Mental illness uncensored: When you believe in yourself anything is possible

Nov 8 2017, 4:02 am

This article was written for Daily Hive by Coast Mental Health peer support worker Althea Adams.

One in five Canadians will experience mental illness in their lifetime, yet many won’t seek help due to stigma surrounding mental illness and recovery. To mark World Mental Health Day, Daily Hive has partnered with the non-profit Coast Mental Health to launch a four-week series called Mental Illness Uncensored. Coast Mental Health has been supporting people with serious mental illness for 45 years.


My name is Althea Adams. I am a peer support worker for Coast Mental Health.

A lot of people don’t understand that mental illness can hit you at any time. We all have the potential for it inside of us. It is unforgiving. Sometimes it’s visible but there are many of us who have mental illness and are still functioning.

I have severe depression. When it hit me, I was doing a lot of things that I loved. I had gone back to school to become an early childhood educator – working with children had always been a love of mine. I was having a great time but I was also going through a lot of pain and sorrow, too. It snuck up on me. All of the sudden, things started piling up – housing stress, work stress, money. I wasn’t sleeping.

There’s a two-week period of my life before I admitted myself to Vancouver General Hospital that I just don’t remember. That’s a frightening thing, not remembering two weeks of your life.

I was in the hospital for a month. I was released but soon I started not feeling well again so I went back. While I was in the hospital, I was helping a lot of other people, even though I was going through my own trauma. The staff there noticed and they told me I should be a peer support worker – somebody who uses their own lived experience of mental illness to support others going through the same thing.

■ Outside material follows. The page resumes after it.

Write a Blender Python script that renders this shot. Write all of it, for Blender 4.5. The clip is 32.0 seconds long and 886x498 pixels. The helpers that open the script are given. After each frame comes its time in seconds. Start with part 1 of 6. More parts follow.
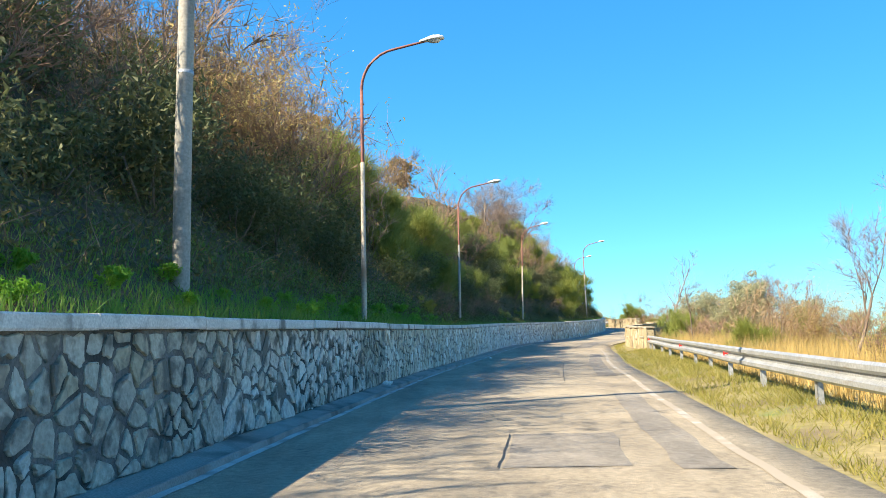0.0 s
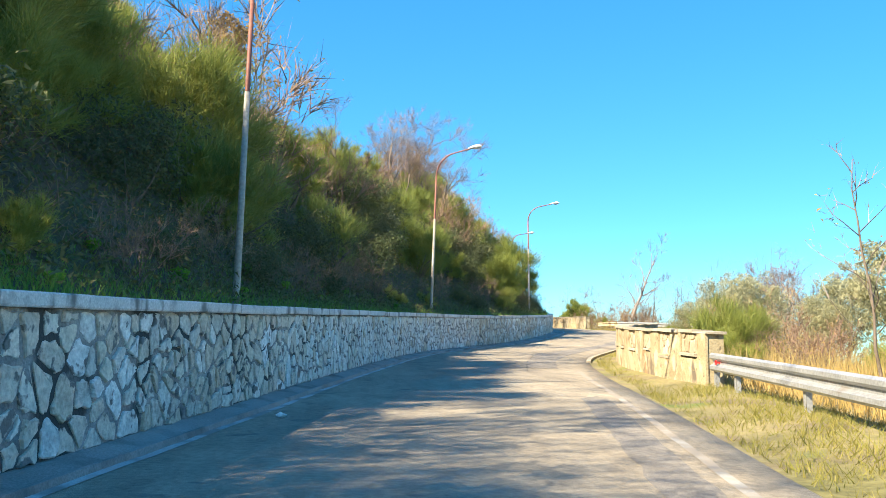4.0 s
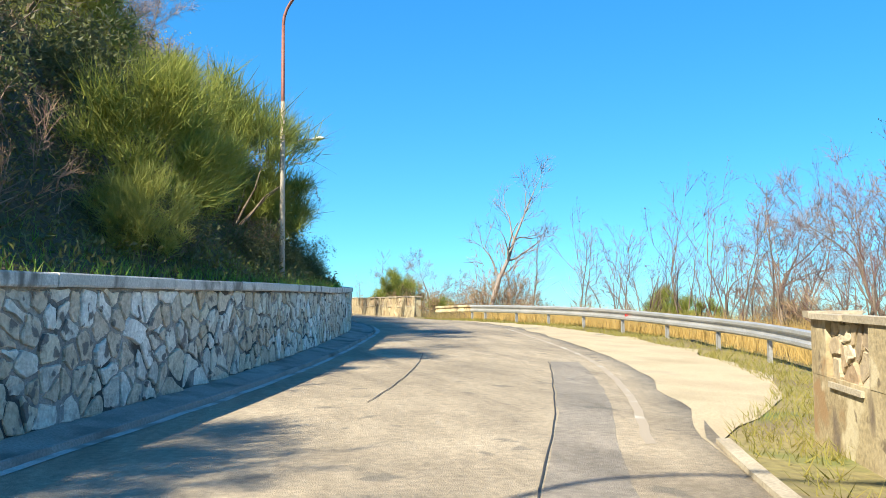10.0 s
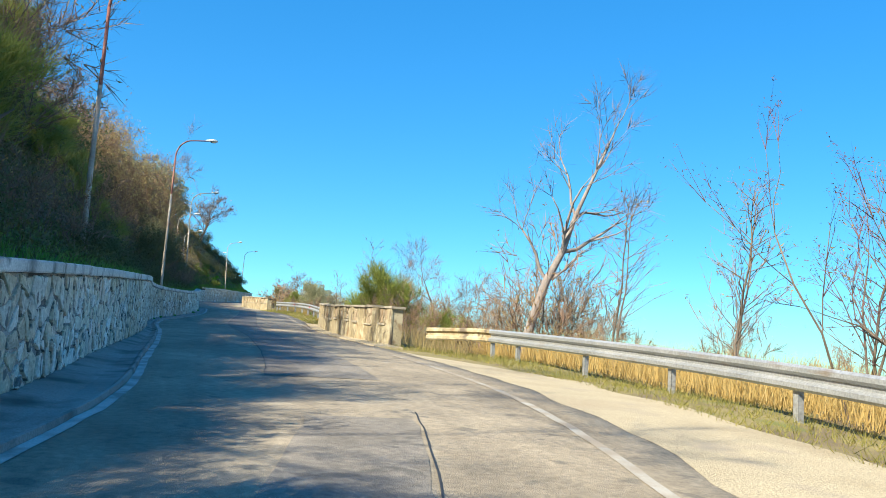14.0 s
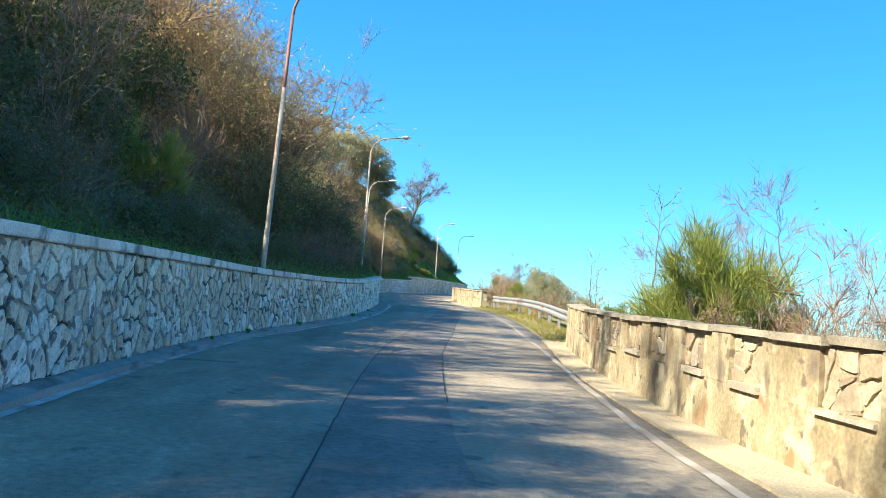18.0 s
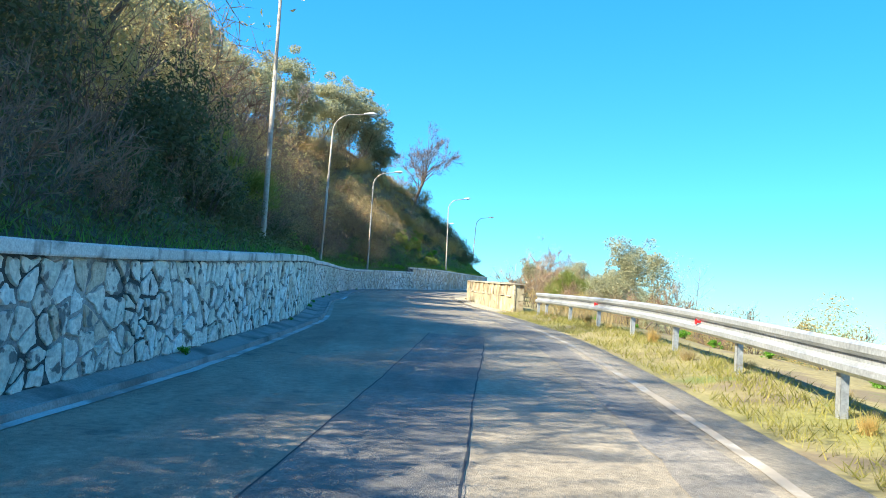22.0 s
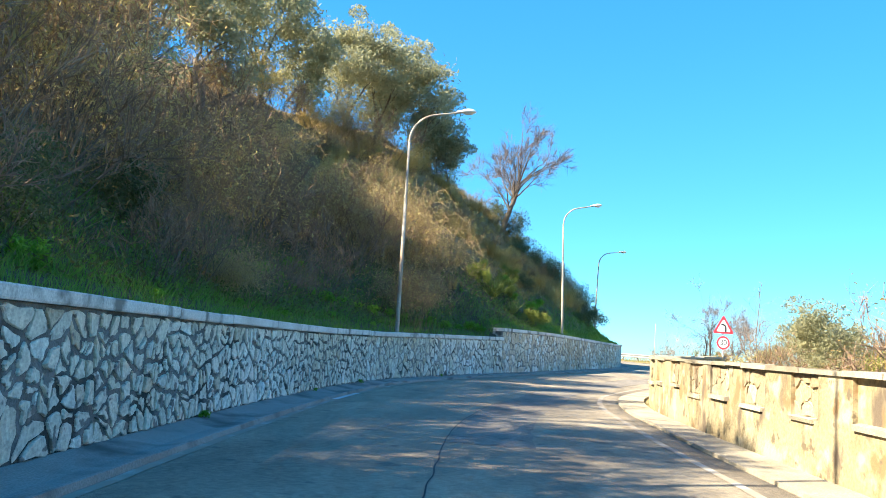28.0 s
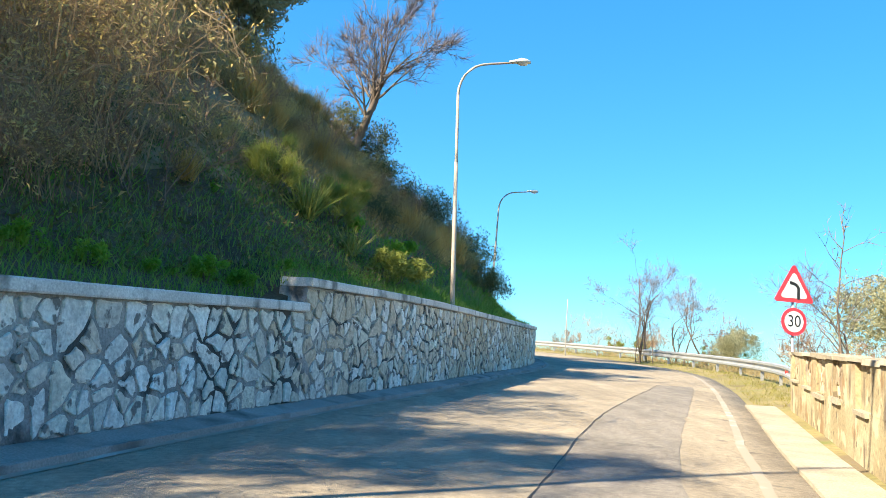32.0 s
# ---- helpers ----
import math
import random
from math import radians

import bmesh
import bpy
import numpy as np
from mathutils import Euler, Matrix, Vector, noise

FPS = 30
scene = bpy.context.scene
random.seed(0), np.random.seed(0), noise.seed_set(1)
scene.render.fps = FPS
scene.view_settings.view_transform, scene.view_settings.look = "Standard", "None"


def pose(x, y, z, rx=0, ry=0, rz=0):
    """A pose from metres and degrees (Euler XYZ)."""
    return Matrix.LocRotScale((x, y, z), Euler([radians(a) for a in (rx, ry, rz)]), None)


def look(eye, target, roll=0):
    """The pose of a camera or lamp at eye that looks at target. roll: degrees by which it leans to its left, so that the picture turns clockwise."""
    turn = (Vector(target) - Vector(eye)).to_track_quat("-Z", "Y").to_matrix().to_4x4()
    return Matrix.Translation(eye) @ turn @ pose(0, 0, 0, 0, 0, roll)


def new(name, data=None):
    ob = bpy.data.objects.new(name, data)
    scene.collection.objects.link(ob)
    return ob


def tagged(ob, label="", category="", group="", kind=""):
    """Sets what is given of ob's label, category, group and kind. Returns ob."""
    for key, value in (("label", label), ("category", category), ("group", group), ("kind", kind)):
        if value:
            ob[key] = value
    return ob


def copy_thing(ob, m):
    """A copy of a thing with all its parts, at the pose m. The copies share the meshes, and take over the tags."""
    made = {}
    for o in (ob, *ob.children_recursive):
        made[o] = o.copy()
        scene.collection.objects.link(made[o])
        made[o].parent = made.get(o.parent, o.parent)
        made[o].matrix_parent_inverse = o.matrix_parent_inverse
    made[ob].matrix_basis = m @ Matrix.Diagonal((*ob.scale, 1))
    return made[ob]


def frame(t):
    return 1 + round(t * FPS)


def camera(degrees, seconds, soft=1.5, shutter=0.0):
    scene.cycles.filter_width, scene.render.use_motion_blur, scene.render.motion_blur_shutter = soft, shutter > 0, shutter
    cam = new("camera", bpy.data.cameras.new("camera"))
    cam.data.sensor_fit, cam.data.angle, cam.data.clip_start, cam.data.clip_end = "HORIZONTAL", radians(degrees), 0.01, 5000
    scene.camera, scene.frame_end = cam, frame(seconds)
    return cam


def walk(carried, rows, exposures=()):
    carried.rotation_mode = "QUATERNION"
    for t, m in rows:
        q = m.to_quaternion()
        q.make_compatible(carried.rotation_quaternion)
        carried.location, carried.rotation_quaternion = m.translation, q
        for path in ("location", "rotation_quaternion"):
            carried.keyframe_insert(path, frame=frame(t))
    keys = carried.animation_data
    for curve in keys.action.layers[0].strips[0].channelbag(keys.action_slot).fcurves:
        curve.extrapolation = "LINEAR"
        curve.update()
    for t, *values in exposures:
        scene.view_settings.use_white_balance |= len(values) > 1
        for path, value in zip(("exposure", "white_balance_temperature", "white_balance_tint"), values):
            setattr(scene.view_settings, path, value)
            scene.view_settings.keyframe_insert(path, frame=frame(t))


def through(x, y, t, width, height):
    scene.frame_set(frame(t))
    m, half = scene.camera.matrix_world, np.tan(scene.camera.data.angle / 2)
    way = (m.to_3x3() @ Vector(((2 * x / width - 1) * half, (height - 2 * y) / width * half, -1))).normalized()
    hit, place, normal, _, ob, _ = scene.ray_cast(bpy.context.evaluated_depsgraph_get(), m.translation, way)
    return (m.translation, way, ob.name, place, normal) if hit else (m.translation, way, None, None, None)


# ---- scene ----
cam = camera(55.4, 32.0, soft=0.9)
METRES, EYE, TILT, LEAN, TURN = 184.0, 1.25, 0.0, 0.0, 0.0
ROWS = [
    (0.0, 0.0, 0.0, 0.0, 0.15, 7.2, 1.23),
    (0.5, 0.0014, 0.0168, 0.0005, -0.35, 7.07, 0.5),
    (1.0, 0.0029, 0.0338, 0.001, -1.08, 6.8, -0.36),
    (1.5, 0.0047, 0.0512, 0.0016, -1.74, 6.66, -1.02),
    (2.0, 0.0068, 0.0686, 0.0021, -2.4, 6.63, -1.33),
    (2.5, 0.0091, 0.086, 0.0027, -3.23, 6.81, -1.33),
    (3.0, 0.0116, 0.1035, 0.0032, -3.89, 6.72, -1.27),
    (3.5, 0.0142, 0.1208, 0.0036, -4.54, 6.79, -1.18),
    (5.5, 0.0242, 0.1876, 0.0055, -5.7, 6.4, -0.97),
    (6.0, 0.0271, 0.2066, 0.006, -5.99, 6.17, -1.34),
    (6.5, 0.03, 0.2233, 0.0067, -6.23, 6.14, -1.66),
    (7.0, 0.0331, 0.2397, 0.0074, -6.88, 6.16, -1.73),
    (7.5, 0.0366, 0.2556, 0.0078, -7.75, 6.02, -1.68),
    (8.0, 0.0404, 0.2712, 0.0082, -9.27, 6.05, -1.45),
    (8.5, 0.0447, 0.2858, 0.0087, -11.51, 6.05, -0.99),
    (9.0, 0.0495, 0.2999, 0.0094, -13.76, 5.92, -0.65),
    (9.5, 0.0548, 0.3137, 0.0101, -15.93, 5.85, -0.42),
    (10.0, 0.0603, 0.3269, 0.0108, -17.65, 5.79, -0.35),
    (10.5, 0.066, 0.3403, 0.0113, -18.85, 5.78, -0.4),
    (11.0, 0.0719, 0.3537, 0.012, -19.48, 5.74, -0.69),
    (11.5, 0.0777, 0.367, 0.0125, -19.94, 5.82, -0.93),
    (12.0, 0.0827, 0.3806, 0.0133, -20.4, 5.94, -1.25),
    (12.5, 0.0875, 0.3939, 0.0141, -20.47, 6.33, -1.69),
    (13.0, 0.0919, 0.4074, 0.0149, -20.11, 6.49, -2.38),
    (13.5, 0.096, 0.4213, 0.0157, -18.44, 6.48, -3.14),
    (14.0, 0.0996, 0.4355, 0.0166, -16.02, 6.47, -3.63),
    (14.5, 0.1028, 0.4503, 0.0175, -13.36, 6.32, -4.15),
    (15.0, 0.1053, 0.4655, 0.0184, -10.72, 6.02, -4.75),
    (15.5, 0.1072, 0.4807, 0.0192, -8.47, 5.91, -5.05),
    (17.5, 0.1104, 0.5388, 0.0218, -1.91, 5.01, -5.36),
    (18.0, 0.1107, 0.5542, 0.0223, -1.21, 4.8, -5.13),
    (18.5, 0.1112, 0.5699, 0.0226, -0.56, 4.49, -4.92),
    (19.0, 0.1115, 0.5856, 0.0231, -0.1, 4.33, -4.73),
    (19.5, 0.112, 0.6015, 0.0236, 0.06, 4.18, -4.55),
    (20.0, 0.1125, 0.6175, 0.0242, 0.19, 3.97, -4.47),
    (20.5, 0.113, 0.6334, 0.0246, 0.18, 3.54, -4.56),
    (21.0, 0.1137, 0.6489, 0.0251, 0.12, 3.74, -4.58),
    (21.5, 0.1145, 0.6646, 0.0259, 0.07, 4.19, -4.34),
    (22.0, 0.1152, 0.6802, 0.0266, 0.01, 4.37, -4.19),
    (22.5, 0.1158, 0.6959, 0.0272, 0.0, 4.51, -4.04),
    (23.0, 0.1163, 0.7115, 0.028, 0.07, 6.46, -3.72),
    (23.5, 0.1167, 0.7269, 0.0288, 0.21, 9.26, -3.43),
    (24.0, 0.1168, 0.7423, 0.0296, 0.45, 10.0, -3.4),
    (24.5, 0.1165, 0.7577, 0.0305, 1.26, 9.91, -3.53),
    (25.0, 0.1159, 0.7731, 0.0313, 2.37, 9.74, -3.71),
    (25.5, 0.1149, 0.7887, 0.032, 3.31, 9.65, -3.92),
    (27.5, 0.1088, 0.8511, 0.0339, 5.62, 8.69, -3.91),
    (28.0, 0.1076, 0.8657, 0.0346, 6.0, 8.55, -3.81),
    (28.5, 0.1065, 0.8804, 0.0352, 6.32, 8.34, -3.65),
    (29.0, 0.1055, 0.8951, 0.0357, 6.37, 7.98, -3.68),
    (29.5, 0.1048, 0.91, 0.0364, 6.22, 7.9, -3.82),
    (30.0, 0.1045, 0.9249, 0.0369, 5.73, 7.75, -4.05),
    (30.5, 0.1047, 0.9397, 0.0376, 4.06, 7.92, -4.27),
    (31.0, 0.1055, 0.9545, 0.0382, 2.07, 8.03, -4.1),
    (31.5, 0.1068, 0.9692, 0.0388, -0.22, 8.04, -3.81),
    (32.0, 0.1087, 0.9838, 0.0393, -2.69, 8.05, -3.54),
]
EXPOSURES = [(0.0, 1.85, 6400, 9), (6.0, 2.0, 6500, 10), (8.5, 1.85, 6400, 9), (10.0, 1.65, 6200, 8), (12.0, 1.5, 6050, 7), (13.5, 1.48, 6000, 7), (15.0, 1.58, 6000, 7), (18.0, 1.88, 6050, 8), (20.0, 2.0, 5900, 7), (25.0, 2.05, 5800, 6), (27.5, 2.15, 6300, 9), (29.0, 2.2, 6500, 10), (30.5, 2.2, 6500, 10), (32.0, 1.95, 6500, 10)]
walk(cam, [(t, pose(0, 0, EYE, TILT, LEAN, TURN) @ pose(METRES * x, METRES * y, METRES * z, 90 + pitch, roll, yaw)) for t, x, y, z, yaw, pitch, roll in ROWS], EXPOSURES)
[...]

I’ve been a peer support worker with Coast Mental Health since 2016. Going through peer support worker training, I learned so many things about how to help others. I learned how to speak with doctors and counsellors. I also learned that sometimes it is listening and just being kind and loving and friendly. A lot of people don’t realize that if you just sit and listen, somebody can tell you their whole life story just like that, or they can tell you what they need, or what’s hurting them.

A lot of people who have mental illness become homeless and when you’re homeless, nobody wants to listen to you. They think you’re just a bum. People become homeless because one instance comes and changes their entire life. They can’t move on because there is nobody there to help them. There are no jobs they can go to. Housing is horrible. They are afraid. Some people are strong but some are not as strong and they just feel like they’d rather die than live like this.

If someone were to read this who is suffering from mental illness now, I’d say to them, “Believe in self and anything is possible”. When you believe in self, you can do so much.